=== Supplied data ===

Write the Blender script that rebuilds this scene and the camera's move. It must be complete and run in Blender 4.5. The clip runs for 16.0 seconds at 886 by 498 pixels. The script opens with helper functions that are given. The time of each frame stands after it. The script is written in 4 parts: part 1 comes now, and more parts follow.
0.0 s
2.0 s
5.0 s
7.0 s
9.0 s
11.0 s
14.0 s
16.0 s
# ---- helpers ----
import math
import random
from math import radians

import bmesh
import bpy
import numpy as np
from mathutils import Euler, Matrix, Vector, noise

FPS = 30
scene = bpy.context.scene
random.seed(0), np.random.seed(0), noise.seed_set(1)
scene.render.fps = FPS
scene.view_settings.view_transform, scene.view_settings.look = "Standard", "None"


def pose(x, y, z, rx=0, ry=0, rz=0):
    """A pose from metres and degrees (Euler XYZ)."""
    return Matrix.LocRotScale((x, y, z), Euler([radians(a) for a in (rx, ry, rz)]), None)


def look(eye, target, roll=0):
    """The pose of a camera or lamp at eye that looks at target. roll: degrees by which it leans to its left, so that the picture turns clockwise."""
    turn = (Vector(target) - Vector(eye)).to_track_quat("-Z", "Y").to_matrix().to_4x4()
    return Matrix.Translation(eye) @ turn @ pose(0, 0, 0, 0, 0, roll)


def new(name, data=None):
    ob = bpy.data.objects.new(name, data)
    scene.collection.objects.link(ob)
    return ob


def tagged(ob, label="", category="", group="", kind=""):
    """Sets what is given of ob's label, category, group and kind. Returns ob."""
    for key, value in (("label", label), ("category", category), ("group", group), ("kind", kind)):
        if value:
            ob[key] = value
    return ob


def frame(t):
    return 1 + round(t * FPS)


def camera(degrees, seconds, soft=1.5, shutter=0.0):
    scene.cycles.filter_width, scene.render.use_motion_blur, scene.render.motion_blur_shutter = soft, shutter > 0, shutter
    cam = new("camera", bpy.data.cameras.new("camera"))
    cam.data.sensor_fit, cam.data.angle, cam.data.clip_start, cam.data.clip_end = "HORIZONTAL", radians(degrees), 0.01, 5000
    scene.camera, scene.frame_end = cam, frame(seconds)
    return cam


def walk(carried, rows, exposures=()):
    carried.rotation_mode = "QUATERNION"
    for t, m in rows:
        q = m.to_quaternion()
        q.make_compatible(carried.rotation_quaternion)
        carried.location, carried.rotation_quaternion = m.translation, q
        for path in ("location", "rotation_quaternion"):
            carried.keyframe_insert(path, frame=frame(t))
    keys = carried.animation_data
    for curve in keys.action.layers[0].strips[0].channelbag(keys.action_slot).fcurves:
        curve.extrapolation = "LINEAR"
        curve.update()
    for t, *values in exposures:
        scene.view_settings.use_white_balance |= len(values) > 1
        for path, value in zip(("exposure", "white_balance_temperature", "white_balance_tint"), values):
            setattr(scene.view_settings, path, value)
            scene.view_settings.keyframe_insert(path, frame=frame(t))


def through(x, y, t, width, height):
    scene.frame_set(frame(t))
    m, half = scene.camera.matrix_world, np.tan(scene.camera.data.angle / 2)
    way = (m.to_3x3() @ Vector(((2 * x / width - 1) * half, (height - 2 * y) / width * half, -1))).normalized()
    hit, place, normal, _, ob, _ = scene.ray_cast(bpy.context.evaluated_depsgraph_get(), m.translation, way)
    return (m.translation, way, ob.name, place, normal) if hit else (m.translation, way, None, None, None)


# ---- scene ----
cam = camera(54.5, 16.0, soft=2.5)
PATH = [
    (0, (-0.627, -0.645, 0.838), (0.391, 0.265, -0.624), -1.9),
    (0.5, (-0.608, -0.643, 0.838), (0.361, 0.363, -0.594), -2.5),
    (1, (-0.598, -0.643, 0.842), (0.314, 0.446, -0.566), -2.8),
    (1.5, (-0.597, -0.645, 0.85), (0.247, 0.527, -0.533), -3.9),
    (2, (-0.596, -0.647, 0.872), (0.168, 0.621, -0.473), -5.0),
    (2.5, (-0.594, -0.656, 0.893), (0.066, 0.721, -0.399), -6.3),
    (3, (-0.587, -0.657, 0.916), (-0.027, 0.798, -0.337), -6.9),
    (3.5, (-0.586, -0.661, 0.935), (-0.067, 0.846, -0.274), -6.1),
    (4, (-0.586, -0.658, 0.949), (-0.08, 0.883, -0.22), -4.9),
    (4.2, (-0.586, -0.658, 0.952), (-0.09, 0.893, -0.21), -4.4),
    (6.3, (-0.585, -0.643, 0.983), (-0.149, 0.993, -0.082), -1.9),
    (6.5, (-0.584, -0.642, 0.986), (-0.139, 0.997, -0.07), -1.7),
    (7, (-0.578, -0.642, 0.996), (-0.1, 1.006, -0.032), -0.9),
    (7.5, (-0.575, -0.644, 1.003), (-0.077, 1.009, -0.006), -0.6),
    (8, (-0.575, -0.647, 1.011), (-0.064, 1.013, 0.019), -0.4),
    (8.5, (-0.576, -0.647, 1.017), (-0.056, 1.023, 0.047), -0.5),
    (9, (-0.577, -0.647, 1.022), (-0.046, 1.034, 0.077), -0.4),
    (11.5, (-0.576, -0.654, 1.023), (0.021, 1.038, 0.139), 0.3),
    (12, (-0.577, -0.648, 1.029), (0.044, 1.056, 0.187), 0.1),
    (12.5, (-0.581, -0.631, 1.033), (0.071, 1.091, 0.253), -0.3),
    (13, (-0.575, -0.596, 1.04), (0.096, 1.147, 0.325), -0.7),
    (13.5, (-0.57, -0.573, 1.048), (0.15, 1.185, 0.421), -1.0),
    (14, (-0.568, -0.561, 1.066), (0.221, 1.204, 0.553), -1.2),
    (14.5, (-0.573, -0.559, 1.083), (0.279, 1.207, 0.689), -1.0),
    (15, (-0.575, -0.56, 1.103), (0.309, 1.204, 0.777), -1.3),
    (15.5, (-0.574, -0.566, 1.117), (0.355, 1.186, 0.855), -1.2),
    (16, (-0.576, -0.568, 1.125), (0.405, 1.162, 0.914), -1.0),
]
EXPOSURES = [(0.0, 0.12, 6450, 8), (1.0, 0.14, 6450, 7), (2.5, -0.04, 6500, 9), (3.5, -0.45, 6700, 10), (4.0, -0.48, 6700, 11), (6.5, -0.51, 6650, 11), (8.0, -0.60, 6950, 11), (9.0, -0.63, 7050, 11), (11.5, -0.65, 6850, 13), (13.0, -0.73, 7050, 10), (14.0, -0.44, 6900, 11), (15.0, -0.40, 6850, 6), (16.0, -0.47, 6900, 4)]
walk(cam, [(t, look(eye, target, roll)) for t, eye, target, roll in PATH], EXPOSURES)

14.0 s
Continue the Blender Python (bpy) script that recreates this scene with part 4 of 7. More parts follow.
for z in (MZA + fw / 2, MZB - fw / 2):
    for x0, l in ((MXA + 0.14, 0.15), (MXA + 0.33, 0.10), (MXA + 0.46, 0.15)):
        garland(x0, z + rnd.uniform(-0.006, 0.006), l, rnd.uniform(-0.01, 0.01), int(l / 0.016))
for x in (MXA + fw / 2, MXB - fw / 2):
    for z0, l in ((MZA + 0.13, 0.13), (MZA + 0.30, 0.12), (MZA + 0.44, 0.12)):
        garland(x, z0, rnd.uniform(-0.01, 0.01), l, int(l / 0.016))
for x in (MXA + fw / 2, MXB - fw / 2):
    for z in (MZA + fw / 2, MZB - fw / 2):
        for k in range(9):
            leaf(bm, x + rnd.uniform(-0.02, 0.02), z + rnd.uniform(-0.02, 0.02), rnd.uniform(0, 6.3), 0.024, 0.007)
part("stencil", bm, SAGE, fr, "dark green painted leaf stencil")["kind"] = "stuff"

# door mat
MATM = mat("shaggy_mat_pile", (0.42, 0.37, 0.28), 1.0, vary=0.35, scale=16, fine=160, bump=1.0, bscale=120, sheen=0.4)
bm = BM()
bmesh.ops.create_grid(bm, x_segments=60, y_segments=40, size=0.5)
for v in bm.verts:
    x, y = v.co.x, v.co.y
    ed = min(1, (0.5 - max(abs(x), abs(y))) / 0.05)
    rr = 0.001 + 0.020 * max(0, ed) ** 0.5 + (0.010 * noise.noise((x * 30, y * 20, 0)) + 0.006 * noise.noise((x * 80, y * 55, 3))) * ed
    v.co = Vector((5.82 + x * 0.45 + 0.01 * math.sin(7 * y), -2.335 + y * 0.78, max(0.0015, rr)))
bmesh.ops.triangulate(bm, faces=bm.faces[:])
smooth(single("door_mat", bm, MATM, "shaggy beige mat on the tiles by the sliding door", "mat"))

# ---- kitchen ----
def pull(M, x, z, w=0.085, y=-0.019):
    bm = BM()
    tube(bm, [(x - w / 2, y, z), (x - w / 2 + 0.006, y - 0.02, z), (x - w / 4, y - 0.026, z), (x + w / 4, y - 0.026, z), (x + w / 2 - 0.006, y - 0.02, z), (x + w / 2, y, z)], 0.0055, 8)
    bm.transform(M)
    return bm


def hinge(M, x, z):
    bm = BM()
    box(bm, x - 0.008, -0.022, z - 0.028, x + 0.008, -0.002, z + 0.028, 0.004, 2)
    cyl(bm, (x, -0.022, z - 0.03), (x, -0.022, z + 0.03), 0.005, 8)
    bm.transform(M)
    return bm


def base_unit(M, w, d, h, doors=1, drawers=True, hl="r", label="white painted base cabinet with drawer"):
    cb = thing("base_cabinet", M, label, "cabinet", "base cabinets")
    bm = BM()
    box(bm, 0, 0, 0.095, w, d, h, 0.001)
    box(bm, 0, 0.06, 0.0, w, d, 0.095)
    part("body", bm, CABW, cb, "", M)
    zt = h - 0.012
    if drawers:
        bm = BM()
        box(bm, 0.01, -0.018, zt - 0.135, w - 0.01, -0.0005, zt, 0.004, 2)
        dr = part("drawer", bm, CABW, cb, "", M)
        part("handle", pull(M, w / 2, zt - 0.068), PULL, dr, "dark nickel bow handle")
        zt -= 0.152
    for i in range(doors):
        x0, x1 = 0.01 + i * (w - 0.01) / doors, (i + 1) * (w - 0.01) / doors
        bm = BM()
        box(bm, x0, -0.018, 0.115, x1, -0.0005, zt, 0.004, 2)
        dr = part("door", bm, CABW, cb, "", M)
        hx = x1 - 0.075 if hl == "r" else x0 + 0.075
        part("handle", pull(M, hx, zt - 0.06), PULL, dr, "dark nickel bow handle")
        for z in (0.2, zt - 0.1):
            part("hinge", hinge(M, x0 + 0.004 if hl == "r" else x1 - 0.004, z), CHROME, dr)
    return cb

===

What you will do - Print the records above verbatim from their first line to the line containing "import numpy as np", both included, and stop there.

Exercise response -
Write the Blender script that rebuilds this scene and the camera's move. It must be complete and run in Blender 4.5. The clip runs for 16.0 seconds at 886 by 498 pixels. The script opens with helper functions that are given. The time of each frame stands after it. The script is written in 4 parts: part 1 comes now, and more parts follow.
0.0 s
2.0 s
5.0 s
7.0 s
9.0 s
11.0 s
14.0 s
16.0 s
# ---- helpers ----
import math
import random
from math import radians

import bmesh
import bpy
import numpy as np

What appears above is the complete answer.